Tuesday, September 18, 2012

Classic Films in Focus: THE OLD MAID (1939)

In 1938 Bette Davis had starred in Jezebel as a Southern belle whose unconventional behavior brought her misery and loneliness. In 1939, Davis and a number of her Jezebel cohorts returned for another Civil War love story in The Old Maid, in which Davis plays a Northern debutante whose unconventional behavior brings her misery and loneliness. Oddly enough, Charlotte Lovell in The Old Maid actually trespasses more seriously against convention than Jezebel Julie Marsden, even though Charlotte is presented as the more sympathetic and tragic of the pair. Directed by Edmund Goulding, The Old Maid is an emotional, star-studded melodrama, one that showcases Davis' talents for transformation and for making brittle, damaged heroines wring the hearts of their audiences.

The picture begins with Davis' Charlotte playing second fiddle to her cousin, Delia (Miriam Hopkins), who is about to be married to a wealthy young man who has everything Delia could want, except her heart. Delia's jilted lover, Clem Spender (George Brent), turns up just in time for the wedding, but Delia marries the other fellow anyway, leaving Charlotte to comfort Clem. Apparently, she comforts him all too effectively, since she later "goes out West" for a while and comes back with a baby whom she claims is a foundling. Clem never finds out because he dies on the battlefield, but Delia discovers the truth and prevents Charlotte from marrying into her husband's socially prominent family. Eventually, Delia incorporates Charlotte's daughter, Tina, into her own family, and the child does not know that bitter, strict "Aunt" Charlotte, the unloved old maid, is really her own mother.

Several of the Jezebel crew reunite for this outing. In addition to Davis, we have George Brent as the rakish lover, dying again, but this time in a Union uniform. Donald Crisp, who had played the kindly paternal doctor in the first film, appears as the kindly paternal doctor in this one, as well. Max Steiner, who was a very busy man throughout the classic era, returns as the composer. The parallels make The Old Maid almost a mirror image of Jezebel, with Rebels turned Yankee and the accents changed.

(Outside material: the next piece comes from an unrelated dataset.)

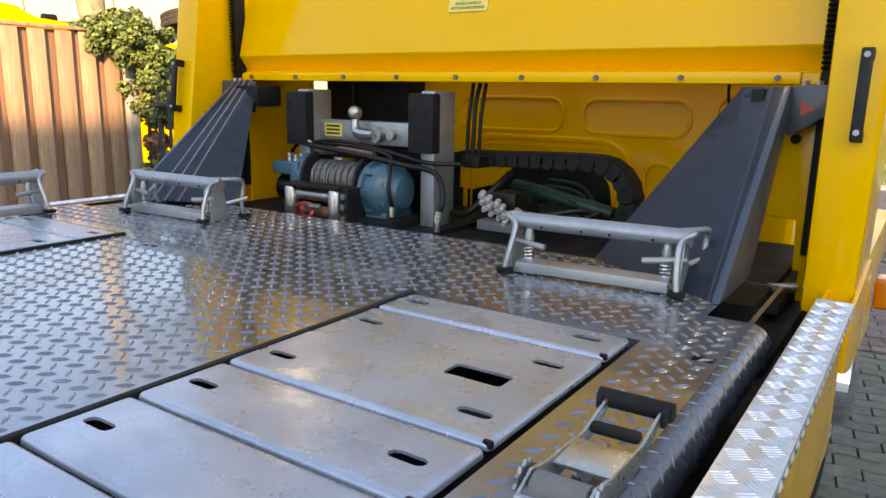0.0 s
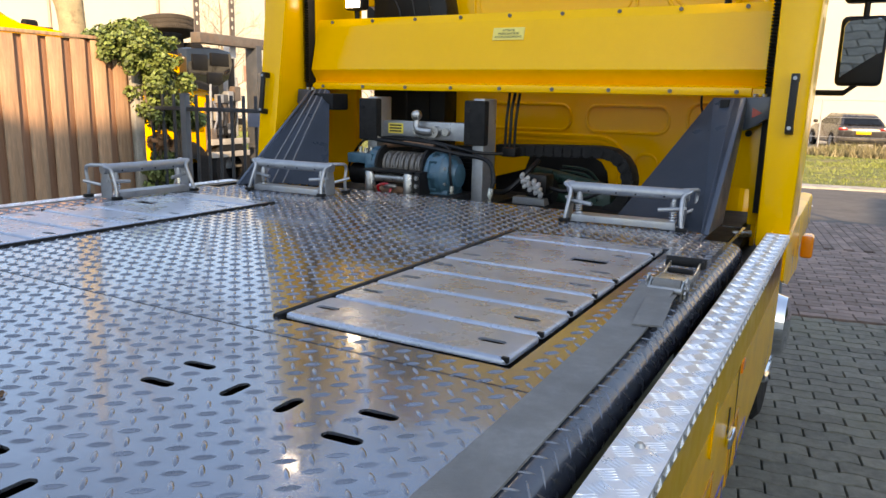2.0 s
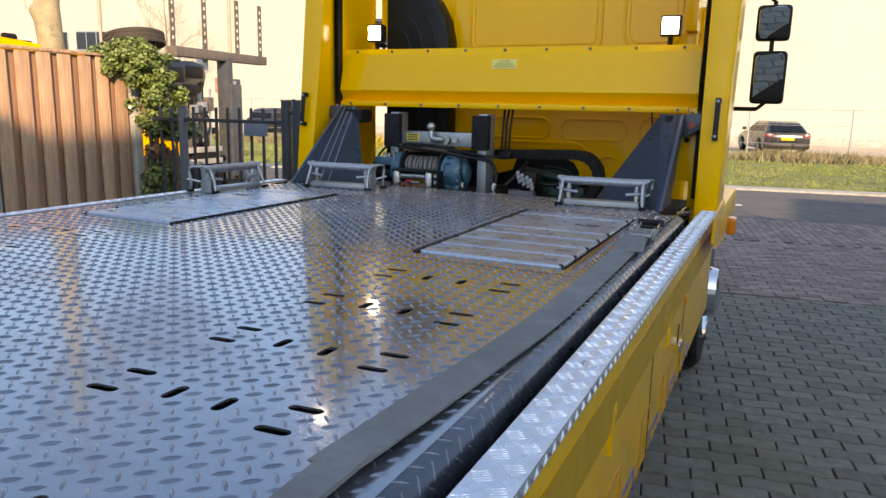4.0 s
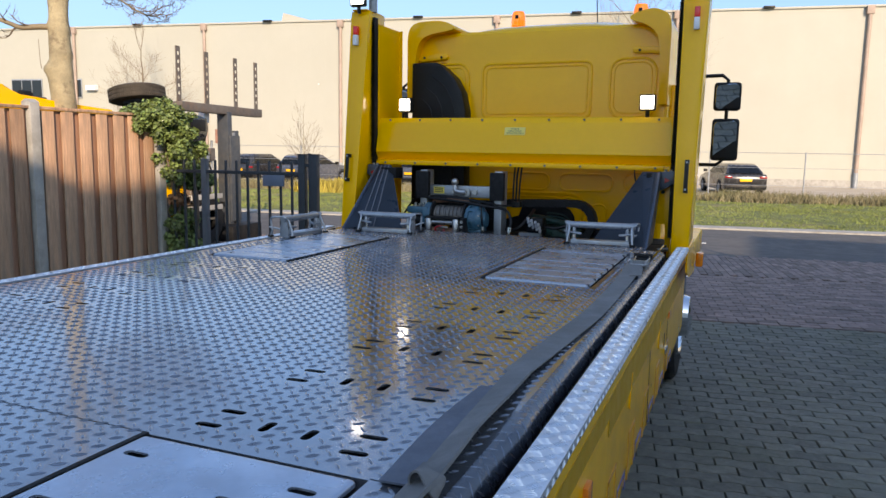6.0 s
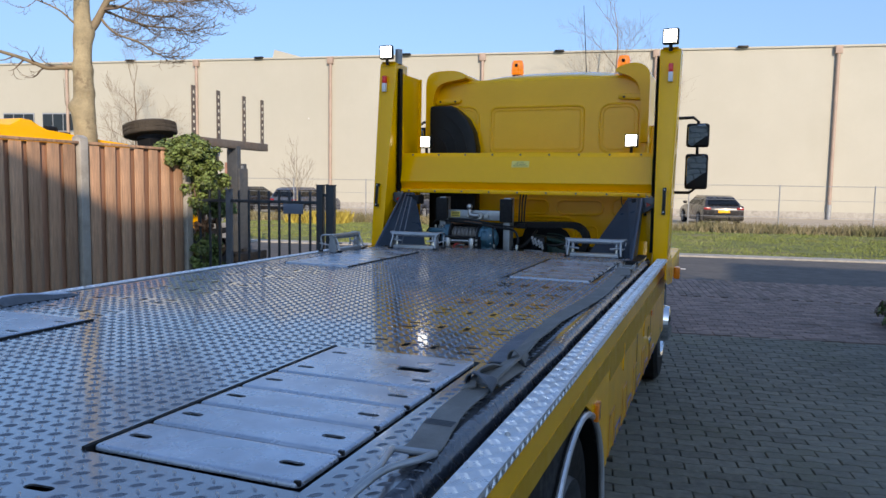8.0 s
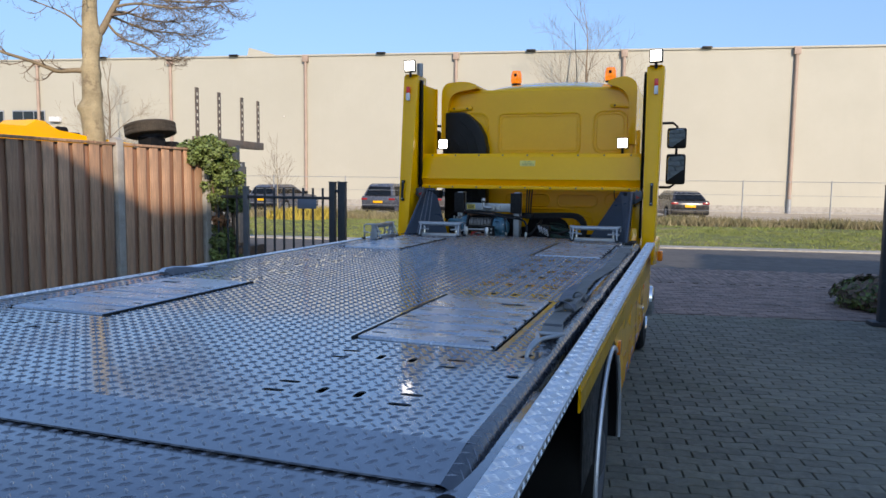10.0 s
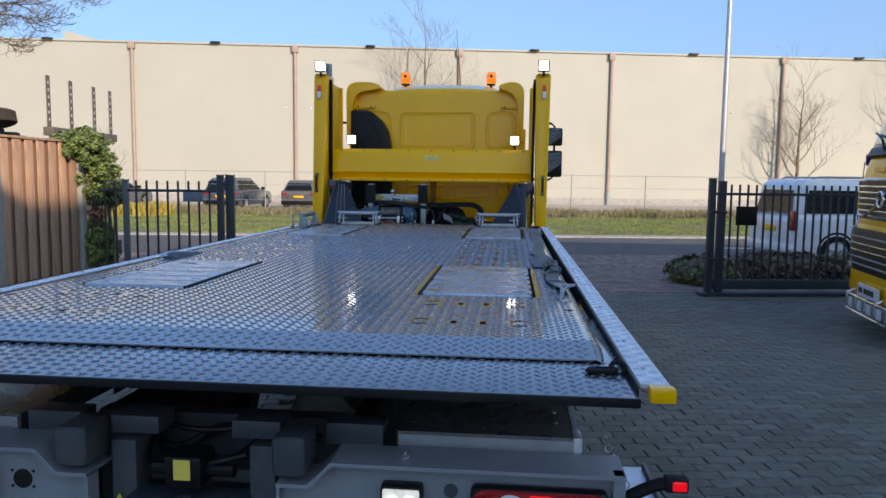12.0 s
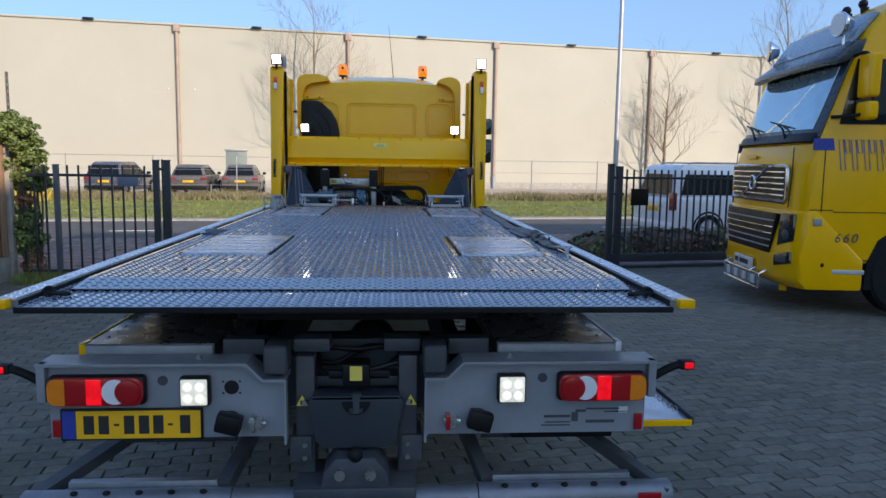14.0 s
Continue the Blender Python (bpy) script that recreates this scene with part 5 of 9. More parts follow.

Both films give Davis plenty of dramatic fuel, although she has more fun with her appearance in the later production, as Charlotte ages over the years and becomes somewhat like Davis' heroine in Now, Voyager (1942), only in reverse. 

Like Jezebel, The Old Maid is very much a movie about clothing, with the wedding dresses of the two cousins and their daughters forming important focal pieces at different critical moments. We also see the changing fashions of the times as the years pass, encouraging us to contrast the freedoms of the younger generation, Tina (Jane Bryan) and Dee (Janet Shaw), with their mothers' more repressed youth. Charlotte, however, seems even more confined and restricted in her later wardrobe, sartorial evidence of her trapped life and the secret she keeps locked away.

Certainly the most interesting aspect of the film is the relationship between the two cousins. Do they really mean to hurt and torment one another so relentlessly? They take turns being antagonist and victim, driving sharp daggers into one another's backs and then wishing they could pull them out again. They really take the idea of the "frenemy" to a whole different level. Part of the chemistry between them stems from the fact that Davis and Hopkins hated each other. It explains why the cousins' cruelties seem so much more believable than their kindnesses. Davis was very good at this kind of toxic feminine codependence; it would serve her well in later movies like Whatever Happened to Baby Jane? (1962) and Hush... Hush, Sweet Charlotte (1964), where the relationships bubble over into Gothic horrors.

Sounds cheerful, right? It's worth knowing that the film was adapted from a play based on an Edith Wharton novel, The Mother's Recompense (1925). Given that origin, you can probably view the ending of The Old Maid as the happiest outcome possible. You’ll find more of Bette Davis and George Brent in Dark Victory (1939), The Great Lie (1941), and In This Our Life (1942). Miriam Hopkins earned an Oscar nomination for Best Actress in Becky Sharp (1935), but she also starred in Dr. Jekyll and Mr. Hyde (1931), Trouble in Paradise (1932), and Virginia City (1940). For more maternal melodrama, try Stella Dallas (1937), Kitty Foyle (1940), and Mildred Pierce (1945).